As it happens we were discussing gold farming on the guild forum after one member posted a link to an article on gold farming. Some people were quite surprised that gold farming (the wikipedia article cites most of the same sources I do actually *g*) was so common and such a big issue in our lovely innocent game world. For me this came not as a surprise as a long time reader (since their creation actually) of terranova (read it …. there are so many good articles on all kinds of virtual worlds there it’s just good!) and other similar blogs and a lot of wow related news sources. I have read quite a bit about the topic at hand and collected a few relevant links which I want to repost here.
- One of my favorites on the topic is the great short story Anda’s Game by Cory Doctorow of Boing Boing.
- On Gold and Gollums by Metroblogging Azeroth is a very nice writeup of the topic
- The Daedalus Project (also a very good gaming source for mmogs) had an issue about goldfarming
- Terra Nova does have articles on gold farming of course
- And found in our forum’s discussion: an in-depth article about IGE (which I will not link to)
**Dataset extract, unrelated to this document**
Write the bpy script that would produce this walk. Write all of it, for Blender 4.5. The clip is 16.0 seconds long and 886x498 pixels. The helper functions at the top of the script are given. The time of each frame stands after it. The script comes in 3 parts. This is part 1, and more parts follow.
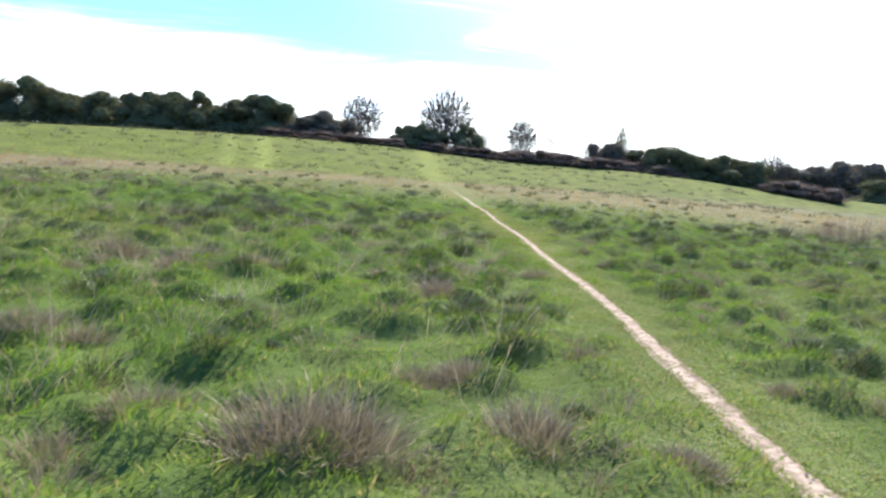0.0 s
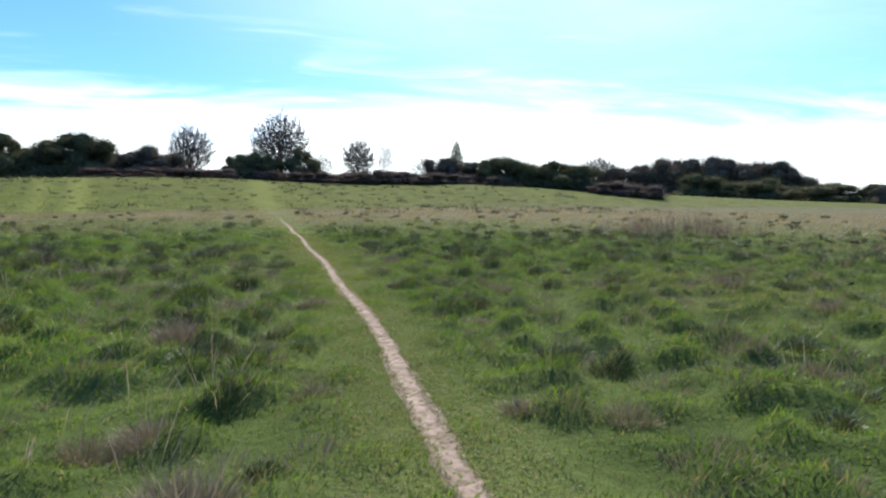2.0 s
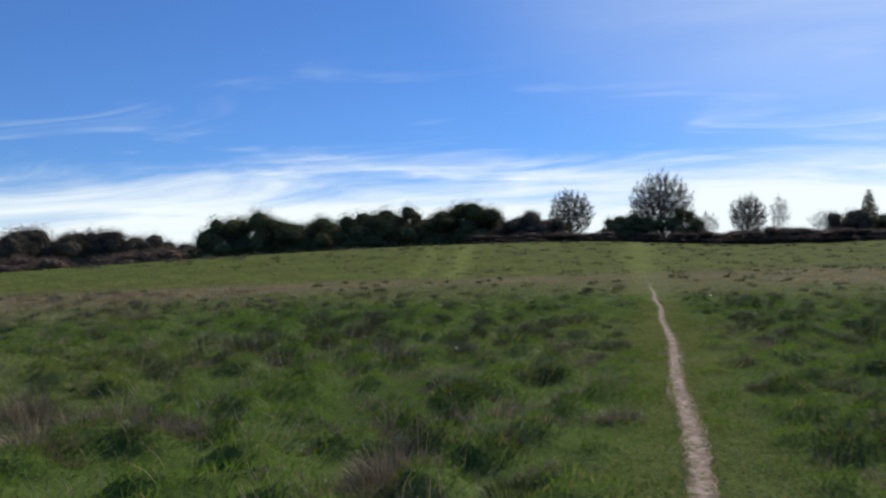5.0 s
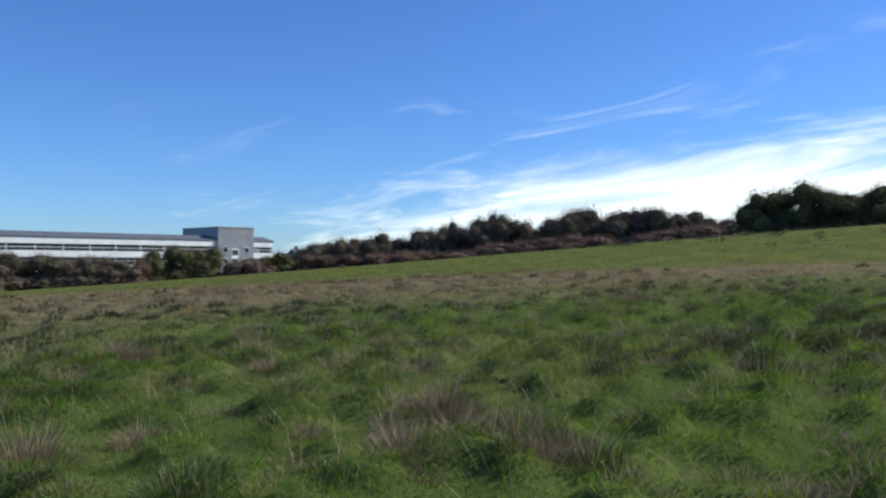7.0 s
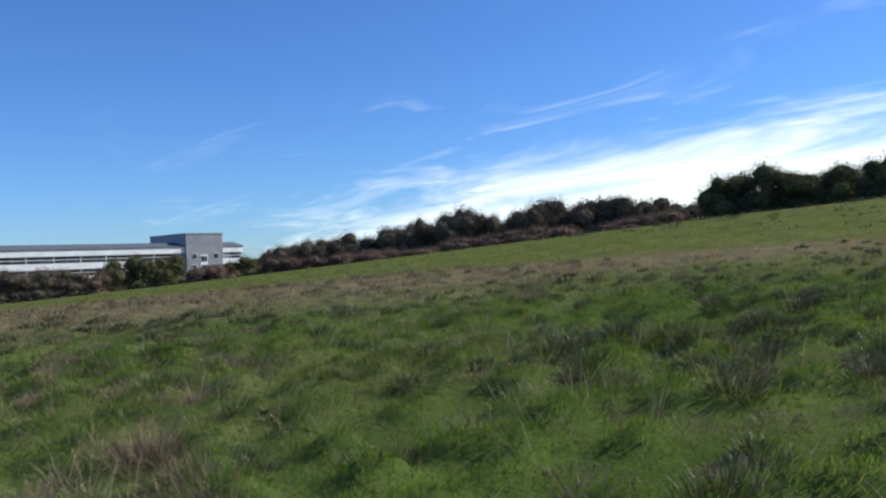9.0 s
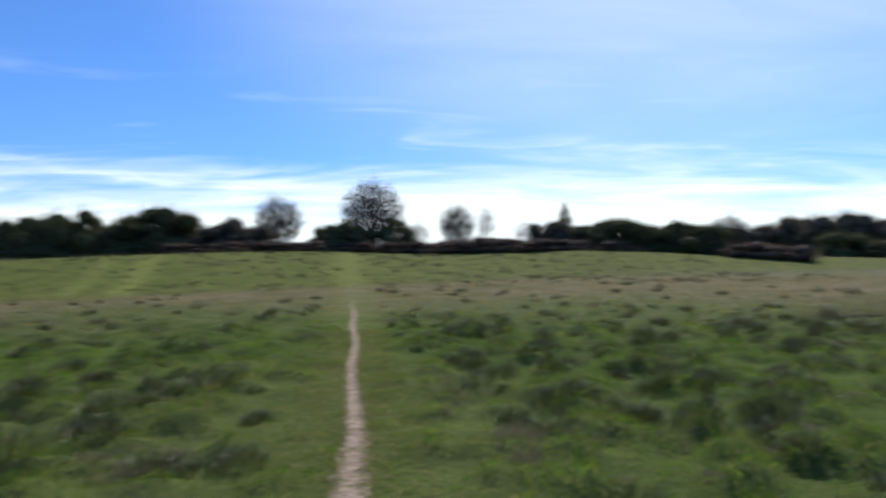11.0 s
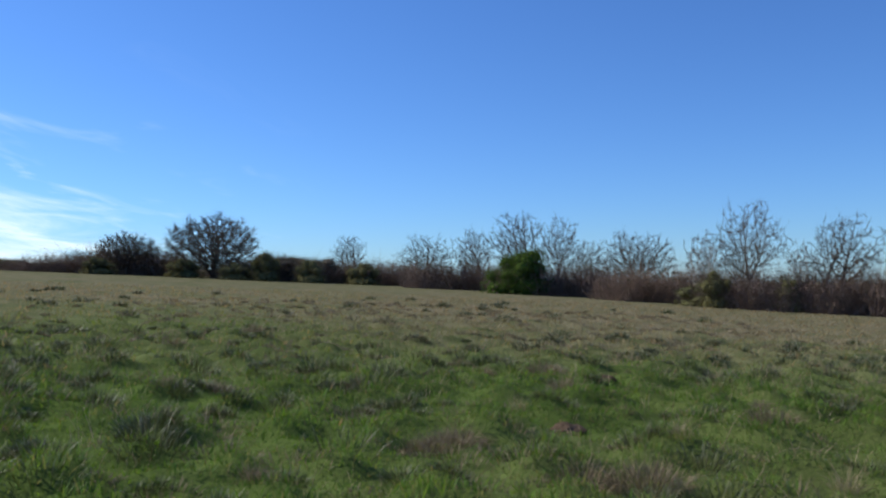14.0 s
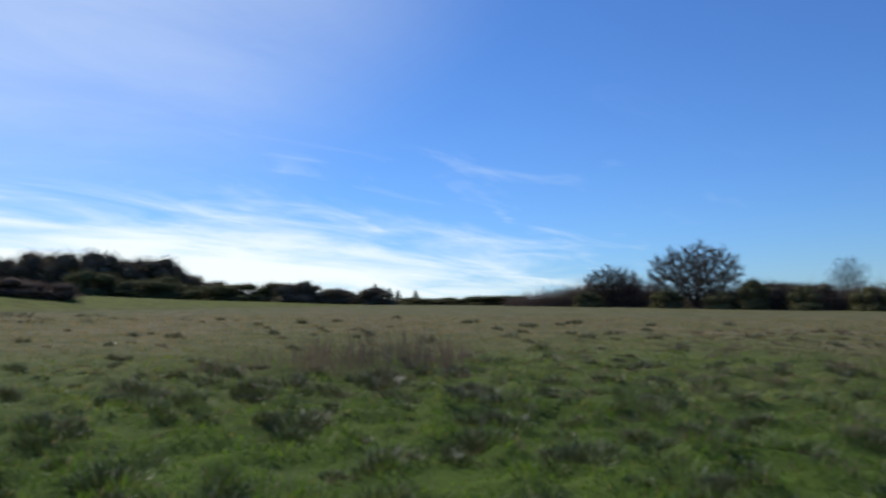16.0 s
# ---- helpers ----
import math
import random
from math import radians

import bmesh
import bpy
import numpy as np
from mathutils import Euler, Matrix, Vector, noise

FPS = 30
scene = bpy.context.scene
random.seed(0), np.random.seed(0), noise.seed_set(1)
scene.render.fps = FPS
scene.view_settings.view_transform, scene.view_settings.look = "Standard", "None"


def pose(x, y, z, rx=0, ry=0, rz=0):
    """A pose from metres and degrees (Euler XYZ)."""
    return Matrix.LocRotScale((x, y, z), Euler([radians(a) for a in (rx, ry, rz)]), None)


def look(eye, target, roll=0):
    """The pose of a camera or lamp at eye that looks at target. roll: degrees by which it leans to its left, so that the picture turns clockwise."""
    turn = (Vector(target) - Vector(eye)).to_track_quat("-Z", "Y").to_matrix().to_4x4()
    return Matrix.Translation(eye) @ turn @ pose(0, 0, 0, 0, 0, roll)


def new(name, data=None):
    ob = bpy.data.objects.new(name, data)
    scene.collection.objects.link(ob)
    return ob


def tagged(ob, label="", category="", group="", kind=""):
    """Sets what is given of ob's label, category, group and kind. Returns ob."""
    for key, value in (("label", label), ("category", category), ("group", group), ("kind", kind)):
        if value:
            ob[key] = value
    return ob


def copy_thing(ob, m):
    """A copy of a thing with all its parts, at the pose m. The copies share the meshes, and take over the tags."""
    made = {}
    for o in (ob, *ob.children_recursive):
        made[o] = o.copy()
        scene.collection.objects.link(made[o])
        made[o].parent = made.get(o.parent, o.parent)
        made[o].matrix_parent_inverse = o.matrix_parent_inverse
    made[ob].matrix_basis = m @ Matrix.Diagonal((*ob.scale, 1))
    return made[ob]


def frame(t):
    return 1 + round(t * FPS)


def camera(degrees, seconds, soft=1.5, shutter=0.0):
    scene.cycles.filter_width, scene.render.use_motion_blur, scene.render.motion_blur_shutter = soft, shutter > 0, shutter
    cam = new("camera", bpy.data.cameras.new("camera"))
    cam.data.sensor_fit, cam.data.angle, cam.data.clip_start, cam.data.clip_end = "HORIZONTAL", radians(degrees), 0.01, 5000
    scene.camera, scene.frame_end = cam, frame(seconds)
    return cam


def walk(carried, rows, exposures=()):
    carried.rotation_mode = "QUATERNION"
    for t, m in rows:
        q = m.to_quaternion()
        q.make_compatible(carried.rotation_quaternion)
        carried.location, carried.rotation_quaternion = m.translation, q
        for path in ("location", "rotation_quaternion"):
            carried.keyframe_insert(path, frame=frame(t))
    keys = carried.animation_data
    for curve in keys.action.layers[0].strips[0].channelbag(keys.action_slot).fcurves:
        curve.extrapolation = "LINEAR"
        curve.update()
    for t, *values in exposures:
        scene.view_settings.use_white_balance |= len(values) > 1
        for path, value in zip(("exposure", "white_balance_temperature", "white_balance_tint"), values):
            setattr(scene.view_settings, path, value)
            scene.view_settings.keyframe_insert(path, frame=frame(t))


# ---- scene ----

cam = camera(57.8, 16.0, soft=2.3, shutter=0.25)
# seconds, x, y, z, yaw, pitch, roll
PATH = [
    (0, 0.00, 0.00, 1.50, 0.4, -3.8, -5.2),
    (0.5, 0.26, 0.05, 1.50, -4.0, -1.9, -3.1),
    (1, 0.58, 0.15, 1.51, -7.9, -2.2, -1.4),
    (1.5, 0.86, 0.28, 1.52, -10.7, -2.2, -0.7),
    (2, 1.13, 0.55, 1.57, -10.2, -1.8, -0.2),
    (2.5, 1.43, 0.95, 1.60, -6.9, -0.8, 0.3),
    (3, 1.65, 1.41, 1.62, -3.9, 0.6, 0.4),
    (3.2, 1.71, 1.62, 1.62, -2.8, 1.2, 0.3),
    (4.2, 1.88, 2.85, 1.64, 6.5, 2.6, 0.2),
    (5.3, 1.92, 4.18, 1.69, 22.3, 2.4, 0.0),
    (5.5, 1.92, 4.38, 1.69, 26.5, 2.2, -0.0),
    (6, 1.88, 4.81, 1.74, 38.5, 2.0, -0.2),
    (6.5, 1.88, 5.31, 1.78, 48.5, 2.0, -0.5),
    (7, 1.86, 5.82, 1.79, 54.7, 0.8, -0.4),
    (7.5, 1.89, 6.41, 1.81, 57.1, 0.3, 0.2),
    (8, 1.96, 7.06, 1.82, 54.9, 0.1, 0.8),
    (8.5, 2.03, 7.60, 1.84, 53.4, 0.2, 1.3),
    (9, 2.02, 8.24, 1.85, 53.3, 0.5, 2.1),
    (9.5, 2.05, 8.80, 1.86, 52.4, 0.8, 2.1),
    (9.7, 2.05, 9.03, 1.88, 51.7, 1.0, 2.0),
    (10.3, 2.06, 9.71, 1.92, 36.0, 1.9, 1.4),
    (11, 2.07, 10.50, 1.96, -3.0, 3.2, 1.0),
    (11.8, 2.07, 11.41, 2.00, -47.2, 3.9, 1.1),
    (12, 2.07, 11.63, 2.01, -56.2, 3.6, 1.2),
    (12.5, 2.07, 12.20, 2.03, -73.8, 2.4, 1.2),
    (13, 2.07, 12.77, 2.06, -83.3, 2.0, 0.4),
    (13.5, 2.07, 13.33, 2.08, -85.5, 2.0, 0.3),
    (14, 2.07, 13.89, 2.11, -86.7, 2.1, 0.1),
    (14.5, 2.07, 14.46, 2.13, -85.5, 2.3, -0.1),
    (15, 2.07, 15.03, 2.16, -78.4, 2.4, 0.3),
    (15.5, 2.07, 15.59, 2.18, -67.4, 3.1, 0.9),
    (16, 2.07, 16.16, 2.21, -54.3, 4.7, 1.6),
]
EXPOSURES = [(0, 1.58), (0.5, 1.13), (1.0, 1.03), (2.0, 0.74), (2.6, 0.52), (3.2, 0.29), (4.2, -0.1), (5.5, -0.25), (6.0, 0.1), (7.0, 0.12),
             (9.7, 0.12), (11.0, 0.1), (11.8, 0.2), (12.0, 0.1), (12.5, -0.06), (13.5, 0.0), (14.5, 0.14), (15.0, 0.1), (15.5, 0.12), (16.0, -0.2)]
walk(cam, [(t, pose(x, y, z, 90 + pitch, roll, yaw)) for t, x, y, z, yaw, pitch, roll in PATH], EXPOSURES)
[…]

Most of these articles talk about the practices of gold-farming, who does it (poor people), who’s behind it (pretty big companies) and who is harmed by it (players). At least in Germany MMORPGs are still a niche hobby (despite the huge numbers of WoW subscribers) and it is hard to understand for many people how such a huge market can have formed around the hobby already. But as with most hobbies there’s a lot of money to be made because people will invest money in their hobbies and if it’s as easy as some clicks and a couple bucks (12â‚¬ for 250G in-game) I guess many people will think: “Hmm either I farm another month or I get my epic mount NOW!” and some will pay the price. I guess there are some people who pay for Gold on every server and those few people just add up.
I’ve done it and bought items for my Diablo II sorceress on ebay a couple years ago. I just wanted a few specific items and when all my farming didn’t yield those items I bought some of them. I didn’t spend a lot of money and I did not think to hard about it …. I would not repeat that today.
Of course those who will not spend additional money beyond the monthly fee are quite enraged by all the stories around gold farmers especially since gold farmers are pretty often using cheats, hacks, tools and other mostly illegal ways to obtain the gold they later sell for “real money”. Farmers are known to try to force players out of their farm area and legit players are cheated out of their items that they would like to take by farmers using teleport hacks etc.. But the worst thing is that the gold farmers are destroying the in-game value of items and the in-game market for all kinds of commodities. Or are they really? Here’s a quote from a post over on Joi Ito’s blog:
Joi Ito’s Web: The Wisdom of Rob Pardo
For instance, WoW does not allow buying and selling game gold. However, according to Rob, it doesn’t break the economy as some people think. The game is designed to minimize the negative impact of “farmers”. The quests and and equipment are designed so that there are many key things that you can’t buy with game gold. The issue of gold buying is primarily a matter of players feeling that it is unfair – the great thing about WoW and similar MMOs is that everyone starts equally regardless of what they do in real life.
When you think about it and compare the WoW economy to other game economies you have experienced or known (even if it was only Diablo II with ebay and dupe hack users), I think that this may be correct. The market prices depend so much on who is playing on a given server, who is playing the market (many players do as well!) and how many people there are on a server. Of course the farmers play into this a bit. But many things cannnot simply be sold or you must obtain the pieces and my experience in gaming the in-game auction houses tells that it’s still a viable part of the game despite gold farmers.
Other games try to get around the gold-farming industry in their own way like Linden Labs with their own exchange for Second Life. They have their own issues around “real money” and some people have made quite a lot of money with SL.
Another problem with gold farmers and companies like IGE is, that in order to be more successfull in the web they buy up high profile fansites by the dozen and then try to use these sites to direct traffic to their own sites. Once these sites are owned by a company like IGE how can you trust the site and their news? Worse even the bigger the gold farmers get the more probable it becomes that they gain a handle on the developers of the game you play and so they may have free reign. But the SEO game is as important as the gold farming itself and so the troubles extend from in-game to out-of-game.
So while the topic of gold farmers is quite relevant and should not be ignored by either players or developers of online games, it may not always be relevant in all the areas one might think it is as some games may already have taken a few precautions toward the goal of reducing the impact gold farmers have on the game economy.
I hope these measures will continue to improve because when dupe hacks became common in Diablo II I quit the game because the fun was just out of it! And I do not want something similar to happen again to any game I play. When I quit I want it because I am bored of the game not because someone else took the fun out of it.